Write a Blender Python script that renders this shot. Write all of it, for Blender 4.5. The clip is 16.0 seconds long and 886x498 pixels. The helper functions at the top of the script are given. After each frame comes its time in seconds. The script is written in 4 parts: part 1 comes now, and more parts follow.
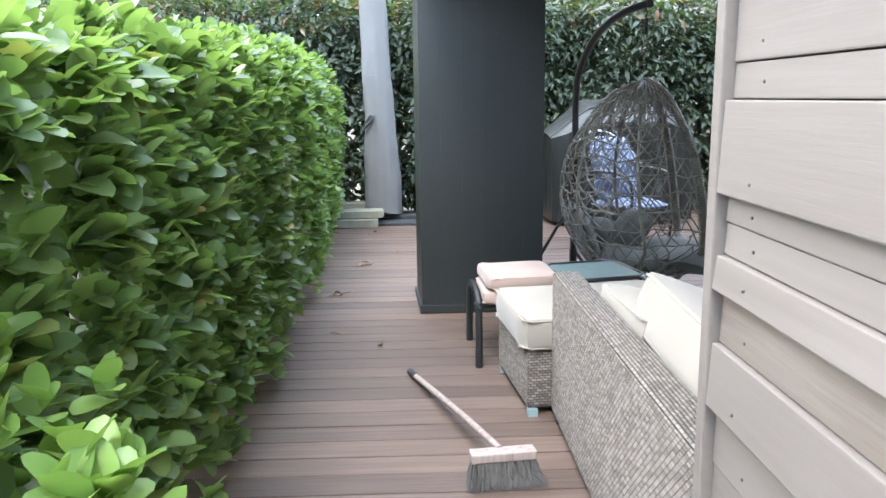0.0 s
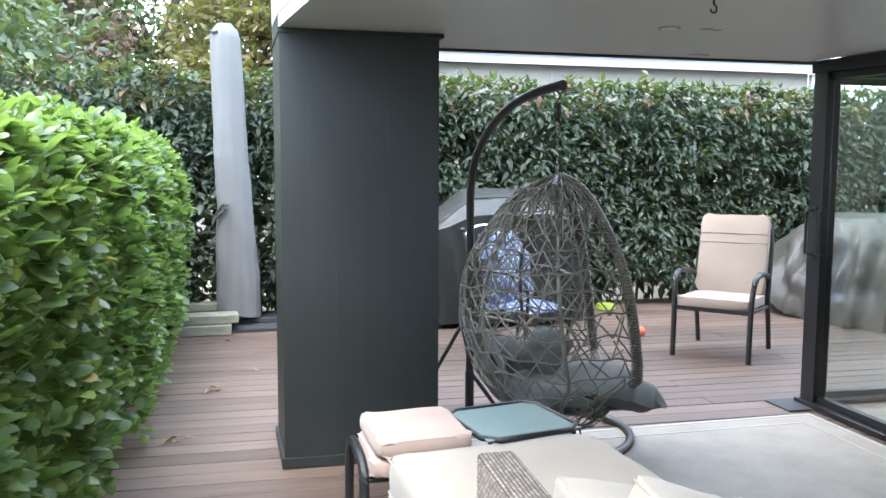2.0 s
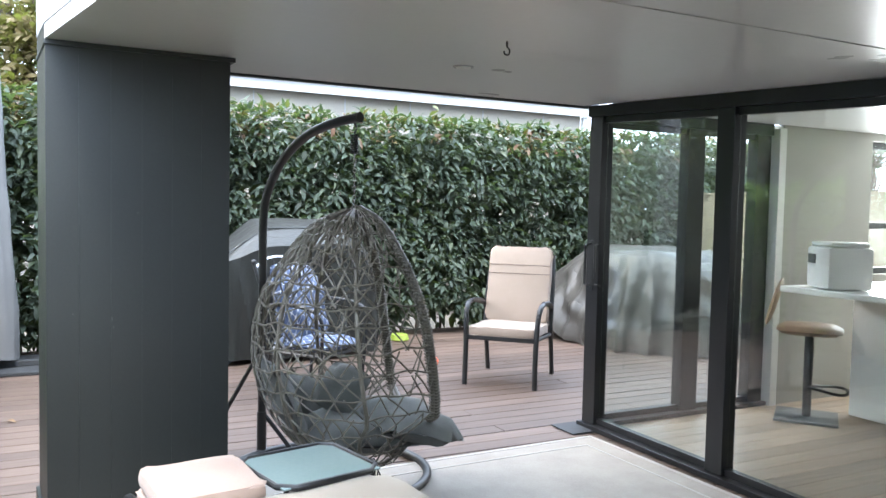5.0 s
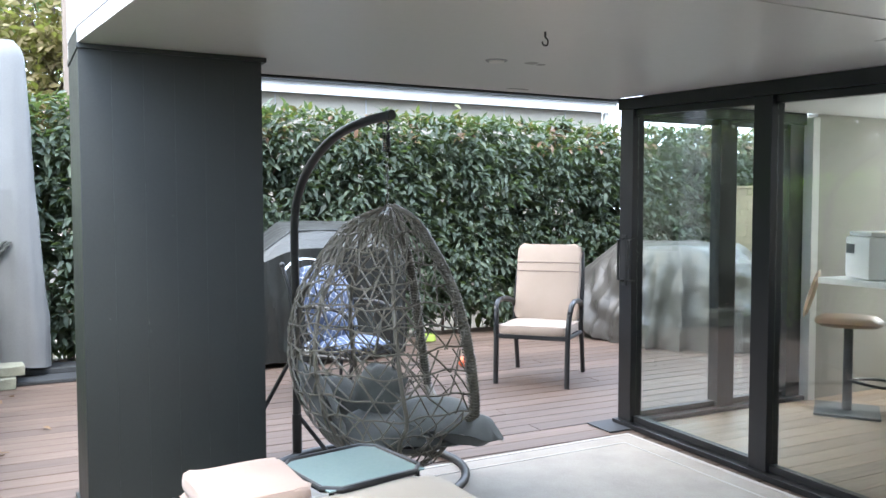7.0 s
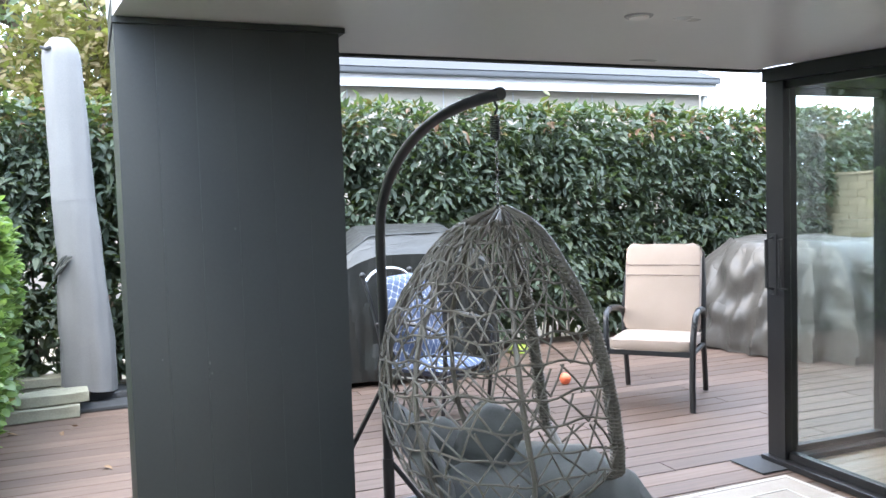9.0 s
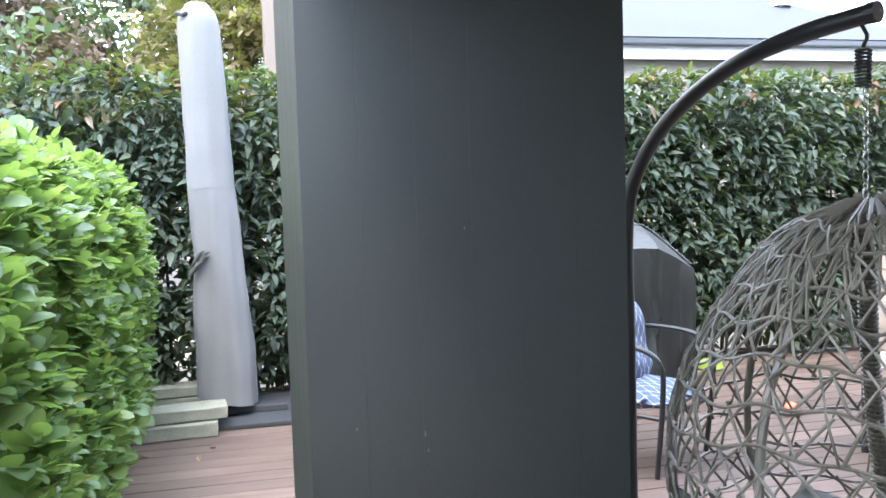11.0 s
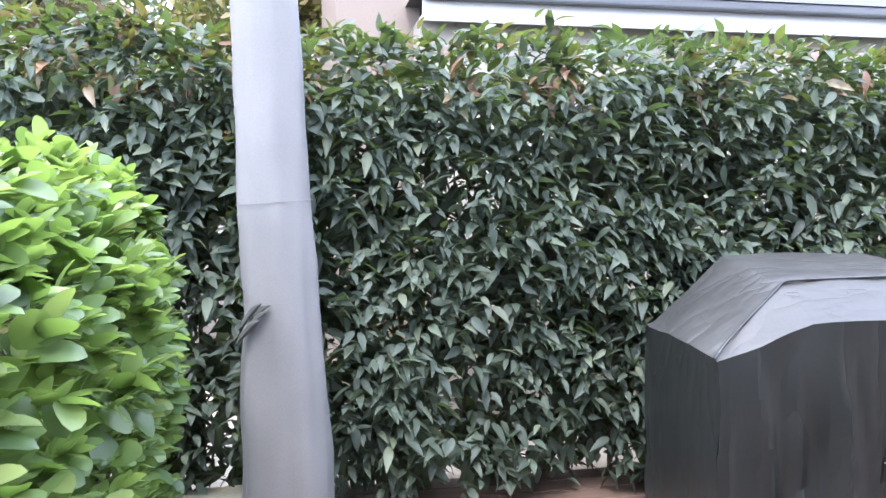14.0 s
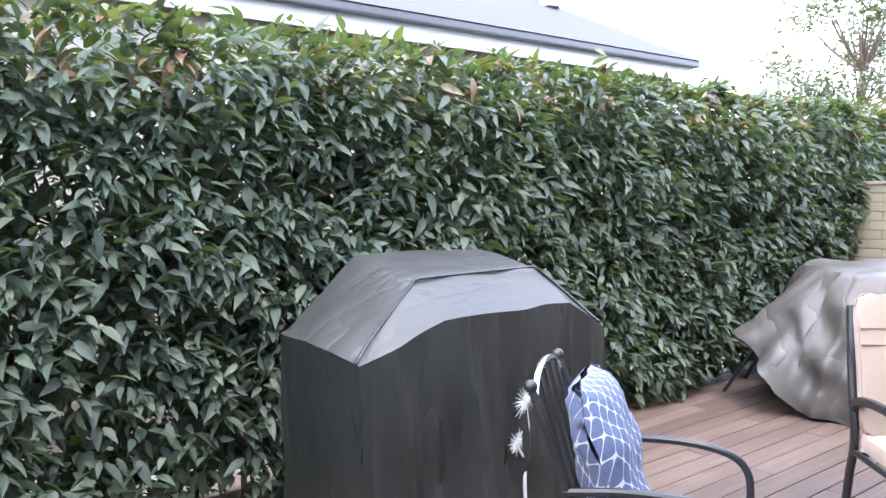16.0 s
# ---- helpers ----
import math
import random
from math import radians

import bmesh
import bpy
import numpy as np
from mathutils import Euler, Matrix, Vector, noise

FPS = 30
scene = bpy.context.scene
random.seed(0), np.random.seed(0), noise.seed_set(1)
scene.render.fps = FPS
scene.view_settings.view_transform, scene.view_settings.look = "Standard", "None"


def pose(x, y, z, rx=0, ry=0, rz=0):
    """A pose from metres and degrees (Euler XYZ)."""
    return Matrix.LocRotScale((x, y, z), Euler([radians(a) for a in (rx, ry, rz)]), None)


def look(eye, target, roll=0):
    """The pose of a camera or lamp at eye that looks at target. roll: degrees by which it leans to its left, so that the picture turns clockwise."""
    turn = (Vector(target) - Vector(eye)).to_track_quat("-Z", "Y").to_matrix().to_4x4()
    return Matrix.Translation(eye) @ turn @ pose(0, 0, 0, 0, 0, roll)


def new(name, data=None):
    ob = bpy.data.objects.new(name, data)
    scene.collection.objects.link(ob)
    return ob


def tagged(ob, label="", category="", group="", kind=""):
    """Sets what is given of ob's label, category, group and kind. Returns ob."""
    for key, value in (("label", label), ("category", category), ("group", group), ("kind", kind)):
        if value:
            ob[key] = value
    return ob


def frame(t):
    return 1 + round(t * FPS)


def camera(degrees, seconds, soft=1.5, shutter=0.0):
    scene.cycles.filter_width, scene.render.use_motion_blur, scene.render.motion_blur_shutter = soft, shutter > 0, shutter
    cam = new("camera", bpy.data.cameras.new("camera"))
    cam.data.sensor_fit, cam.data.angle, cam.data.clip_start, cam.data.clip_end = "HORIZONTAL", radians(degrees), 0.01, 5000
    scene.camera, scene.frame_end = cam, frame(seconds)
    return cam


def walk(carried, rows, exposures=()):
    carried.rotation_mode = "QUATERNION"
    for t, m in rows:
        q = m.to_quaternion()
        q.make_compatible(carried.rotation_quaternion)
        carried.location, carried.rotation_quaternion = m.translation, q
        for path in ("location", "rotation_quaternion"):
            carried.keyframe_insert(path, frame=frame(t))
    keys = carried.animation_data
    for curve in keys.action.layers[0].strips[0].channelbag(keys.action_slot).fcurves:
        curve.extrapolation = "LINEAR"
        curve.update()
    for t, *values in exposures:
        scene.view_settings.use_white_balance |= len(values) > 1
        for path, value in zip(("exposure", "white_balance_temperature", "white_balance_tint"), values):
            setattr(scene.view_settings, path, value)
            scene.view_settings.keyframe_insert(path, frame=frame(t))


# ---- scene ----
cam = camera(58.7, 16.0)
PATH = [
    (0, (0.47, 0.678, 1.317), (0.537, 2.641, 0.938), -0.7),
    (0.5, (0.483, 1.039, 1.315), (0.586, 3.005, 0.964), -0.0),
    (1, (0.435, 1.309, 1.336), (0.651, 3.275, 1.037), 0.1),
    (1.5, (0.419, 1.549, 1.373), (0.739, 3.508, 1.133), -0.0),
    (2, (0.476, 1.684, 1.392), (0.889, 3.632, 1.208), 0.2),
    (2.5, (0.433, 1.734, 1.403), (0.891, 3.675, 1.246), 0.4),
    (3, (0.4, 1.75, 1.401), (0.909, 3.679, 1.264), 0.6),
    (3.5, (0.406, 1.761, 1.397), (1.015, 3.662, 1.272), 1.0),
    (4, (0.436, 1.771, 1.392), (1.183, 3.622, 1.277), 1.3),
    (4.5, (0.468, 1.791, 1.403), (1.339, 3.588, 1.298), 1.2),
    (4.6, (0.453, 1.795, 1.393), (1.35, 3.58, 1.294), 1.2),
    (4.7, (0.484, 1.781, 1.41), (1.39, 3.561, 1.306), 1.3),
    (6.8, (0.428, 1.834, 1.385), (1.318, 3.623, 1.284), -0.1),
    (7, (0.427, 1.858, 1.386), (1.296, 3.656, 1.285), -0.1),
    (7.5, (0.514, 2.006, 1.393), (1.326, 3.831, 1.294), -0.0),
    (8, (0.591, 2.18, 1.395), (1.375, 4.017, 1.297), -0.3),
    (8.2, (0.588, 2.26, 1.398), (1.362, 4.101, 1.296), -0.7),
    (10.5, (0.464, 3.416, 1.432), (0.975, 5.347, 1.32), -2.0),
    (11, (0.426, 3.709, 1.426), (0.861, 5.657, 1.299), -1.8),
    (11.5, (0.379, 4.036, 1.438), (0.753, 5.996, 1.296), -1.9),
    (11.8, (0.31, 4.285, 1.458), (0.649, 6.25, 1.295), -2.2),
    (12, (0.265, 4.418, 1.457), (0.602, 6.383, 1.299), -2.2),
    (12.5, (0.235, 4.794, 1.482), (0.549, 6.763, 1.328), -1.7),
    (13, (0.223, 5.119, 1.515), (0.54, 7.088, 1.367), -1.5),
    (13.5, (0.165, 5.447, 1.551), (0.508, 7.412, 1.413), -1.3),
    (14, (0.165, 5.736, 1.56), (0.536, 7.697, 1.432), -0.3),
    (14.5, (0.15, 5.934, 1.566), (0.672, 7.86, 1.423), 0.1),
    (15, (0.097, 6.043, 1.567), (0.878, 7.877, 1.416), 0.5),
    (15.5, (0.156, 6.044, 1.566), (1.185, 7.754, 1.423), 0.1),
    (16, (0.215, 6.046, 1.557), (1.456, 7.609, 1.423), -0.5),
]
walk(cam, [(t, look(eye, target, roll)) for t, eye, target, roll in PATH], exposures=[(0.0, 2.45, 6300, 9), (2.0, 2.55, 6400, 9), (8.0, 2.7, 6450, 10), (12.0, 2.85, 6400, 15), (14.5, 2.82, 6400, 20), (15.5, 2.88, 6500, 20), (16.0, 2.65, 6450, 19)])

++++

## PROBLEM TO WORK ON
Write out, word for word, the lines from the start of the data through the one holding "ob[key] = value". Omit pictures.

## ANSWER
Write a Blender Python script that renders this shot. Write all of it, for Blender 4.5. The clip is 16.0 seconds long and 886x498 pixels. The helper functions at the top of the script are given. After each frame comes its time in seconds. The script is written in 4 parts: part 1 comes now, and more parts follow.
0.0 s
2.0 s
5.0 s
7.0 s
9.0 s
11.0 s
14.0 s
16.0 s
# ---- helpers ----
import math
import random
from math import radians

import bmesh
import bpy
import numpy as np
from mathutils import Euler, Matrix, Vector, noise

FPS = 30
scene = bpy.context.scene
random.seed(0), np.random.seed(0), noise.seed_set(1)
scene.render.fps = FPS
scene.view_settings.view_transform, scene.view_settings.look = "Standard", "None"


def pose(x, y, z, rx=0, ry=0, rz=0):
    """A pose from metres and degrees (Euler XYZ)."""
    return Matrix.LocRotScale((x, y, z), Euler([radians(a) for a in (rx, ry, rz)]), None)


def look(eye, target, roll=0):
    """The pose of a camera or lamp at eye that looks at target. roll: degrees by which it leans to its left, so that the picture turns clockwise."""
    turn = (Vector(target) - Vector(eye)).to_track_quat("-Z", "Y").to_matrix().to_4x4()
    return Matrix.Translation(eye) @ turn @ pose(0, 0, 0, 0, 0, roll)


def new(name, data=None):
    ob = bpy.data.objects.new(name, data)
    scene.collection.objects.link(ob)
    return ob


def tagged(ob, label="", category="", group="", kind=""):
    """Sets what is given of ob's label, category, group and kind. Returns ob."""
    for key, value in (("label", label), ("category", category), ("group", group), ("kind", kind)):
        if value:
            ob[key] = value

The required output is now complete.